L'utilisation de pigment outremer fabriqué à partir de lapis lazuli était réservé, tout comme l'or et l'argent, aux manuscrits les plus luxueux. "Son utilisation était confiée à des scribes et à des peintres d'une habileté exceptionnelle," ajoute Alison Beach de l'Université d'Etat de l'Ohio, historienne sur le projet.

Le calcul dentaire sur la mâchoire inférieure de la femme du moyen âge. © Christina Warinner

La découverte inattendue d'un pigment aussi précieux dans la bouche d'une femme du 11ème siècle en Allemagne rurale est sans précédent. Alors que l'Allemagne est connue pour avoir été un centre actif de production de livres au cours de cette période, le fait d'identifier la contribution des femmes a été particulièrement difficile.

Par humilité, de nombreux scribes et peintres ne signaient pas leur travail, et c'est une pratique qui s'appliquait particulièrement aux femmes.

La faible visibilité de leur travail dans la production des manuscrits a conduit de nombreux chercheurs modernes à présumer qu'elles n'avaient apporté qu'une faible contribution.

Les découvertes de cette étude remettent non seulement en question les croyances de longue date dans ce domaine, mais révèle aussi l'histoire de la vie d'un individu. Les restes de cette femme étaient à l'origine une découverte relativement anodine dans un endroit relativement anodin, à ce qu'il semblait. Mais en utilisant ces techniques, les chercheurs ont pu découvrir une histoire de vie vraiment remarquable.

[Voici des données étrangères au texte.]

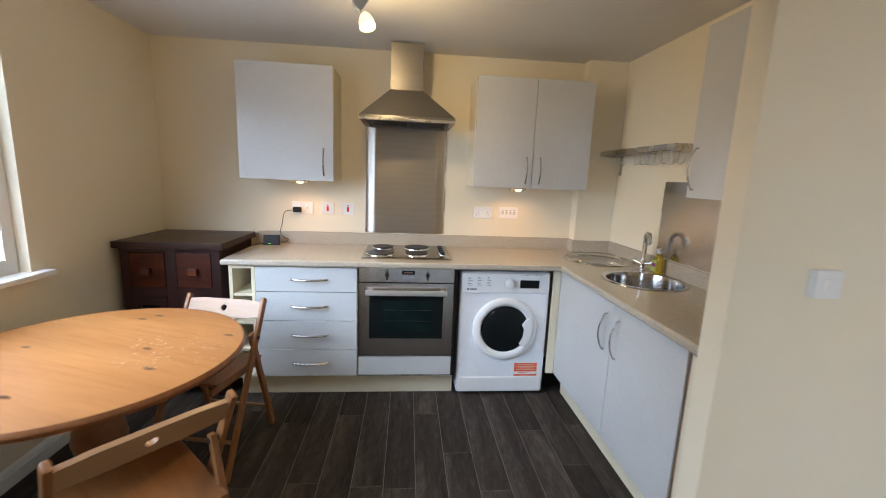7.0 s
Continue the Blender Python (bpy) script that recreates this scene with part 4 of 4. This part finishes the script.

"Elle était reliée à un vaste réseau commercial mondial qui s'étend des mines d’Afghanistan à sa communauté de l’Allemagne médiévale en passant par les métropoles commerciales de l’Égypte islamique et de la Constantinople Byzantine. L’économie croissante de l’Europe du XIe siècle a suscité la demande d’un pigment précieux qui parcourait des milliers de kilomètres via une caravane et des navires marchands au service de l’ambition créatrice de cette femme artiste." explique l'historien et co-auteur Michael McCormick de l'Université d'Harvard.

"Nous avons ici des preuves directes d’une femme, non seulement en train de peindre, mais de peindre avec un pigment très rare et coûteux, et dans un endroit très isolé." explique Christina Warinner de l'Institut Max Planck pour la Science de l'Histoire Humaine, "l'histoire de cette femme aurait pu rester cachée à jamais sans l'utilisation de ces techniques. Je me demande combien d'autres artistes on pourrait trouver dans des cimetières médiévaux".